The broader picture isn’t that the GOP is looking to a hotheaded entertainer as its spiritual leader; it’s that they don’t have anyone *else *to look to instead. Their last presidential nominee didn’t inspire anyone and lacked “the vision thing”, their VP nominee made herself a national joke, their token-colored-guy chairman has been showing he isn’t up for the job with every interview, their rising-star Indian-American governor has effectively taken himself out of the picture, their handsome-but-shallow Massachusetts-apostate governor has convinced people only of his hypocrisy, and every single damned one of their remaining Washington people (except for 3 Senators they’d just as soon repudiate) can say nothing but No.

Limbaugh is simply trying to fill a vacuum. But he isn’t the problem; the vacuum is.

Rush says jump, and the Republican leadership says: “How high boss.” I almost felt sorry for Michael Steele.

I can’t say Rush is a leader of the GOP at this time, because he doesn’t appear to be for anything. If anything, he’s acting as an evolutionary pressure against Republicans who show any signs of support for Obama or his programs.

hah! You’d think someone who equates the social and cultural turning point of the late sixties with the Maoist Cultural Revolution in terms of evil and excess–would own a damn tie, and a comb or brush. I doubt if he even owns shampoo.

I consider the ability to make the head of the RNC and elected officials grovel in apology after they criticize you power.
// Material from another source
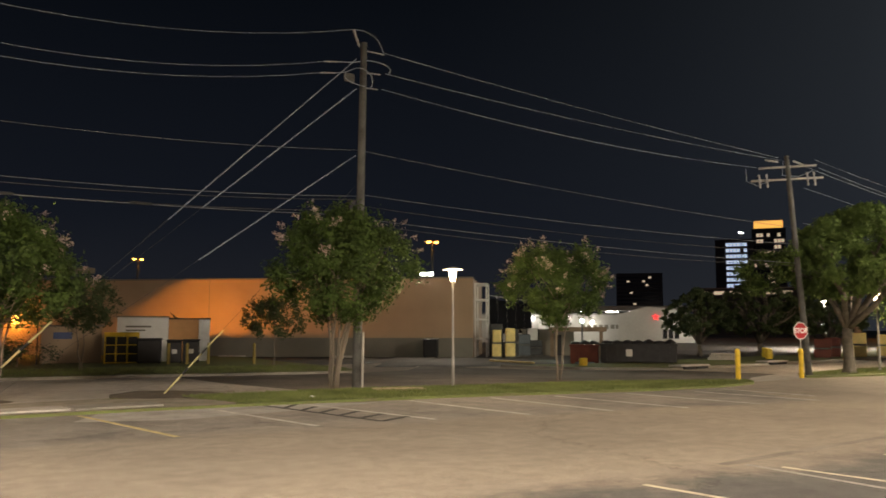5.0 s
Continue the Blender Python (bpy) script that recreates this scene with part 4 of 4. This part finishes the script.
# sodium flood out from the wall; unseen, inferred from the wall's orange wash
fl = thing("wall_flood", *on_wall(17.6, 0.0, 2.1), WTURN, "shielded sodium floodlight on a low post facing the wall", "floodlight")
part("post", tubed([(0, 5.0, -2.1), (0, 5.0, -0.24)], 0.05, 8), DARKMETAL, fl)
part("glass", boxed(-0.12, 4.88, -0.235, 0.12, 5.12, 0.1, 0.03), HOTSODIUM, fl).visible_shadow = False
lamp("wall_flood_light", on_wall(17.6, 5.0, 2.1), 1350, SODIUM, 0.009, "SPOT", on_wall(17.6, 0.0, 3.2), 168, 0.1)
# unseen plates added to cut its light along a slant above, level below
L0 = Vector((17.6, 5.0, 2.1))
for size, rim in ((0.022, ((31.2, 0.0, -0.9), (15.15, 0.0, 8.1), (63.0, 0.0, 40.0))), (0.03, ((-30.0, 0.0, 1.5), (65.0, 0.0, 1.5), (65.0, 0.0, -60.0), (-30.0, 0.0, -60.0)))):
    shb = bmesh.new()
    ft = shb.faces.new([shb.verts.new(L0 + size * (Vector(q) - L0) - Vector((17.6, 0, 2.1))) for q in rim])
    rt = bmesh.ops.extrude_face_region(shb, geom=[ft])
    bmesh.ops.translate(shb, verts=[v for v in rt["geom"] if isinstance(v, bmesh.types.BMVert)], vec=(0, -0.008, 0))
    bmesh.ops.recalc_face_normals(shb, faces=shb.faces)
    part("shield", shb, DARKMETAL, fl)
# bright white flood at the roof corner
fl = thing("roof_flood", *on_wall(3.0, 0.0, 5.15), WTURN, "pair of bright white floodlights at the store's roof edge", "floodlight")
part("bracket", tubed([(0, -0.05, 0.2), (0, 0.3, 0.3)], 0.03, 6), DARKMETAL, fl)
for dx in (-0.24, 0.24):
    part("head", boxed(dx - 0.2, 0.2, 0.2, dx + 0.2, 0.38, 0.46, 0.02), DARKMETAL, fl)
    part("lens", boxed(dx - 0.17, 0.385, 0.22, dx + 0.17, 0.41, 0.42), HOTLED, fl)
lamp("roof_flood_light", on_wall(3.0, 0.6, 5.3), 1200, (1.0, 0.86, 0.66), 0.2, "SPOT", on_wall(3.0, 9.0, 0), 125, 0.5)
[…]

Not all power involved being elected. Walter Cronkite had plenty of power, for example. Sure he is a radio host, which is why it is so odd that he is invited to make a major address. Given the shrinking size of the party, and the importance of right wing activists at the local level and in primaries, it is significant that Rush can make it harder for potential candidates to move to the center. That’s power also.

Yeah, but that’s because they’re ball-less fools. (And this is me talking about the party I generaly support… yeesh!)

But Rush isn’t about the Center, nor the Right. He’s about ratings and ad revenue. He’s not particuarly political: his entire schtick is amusingly hating on the Left.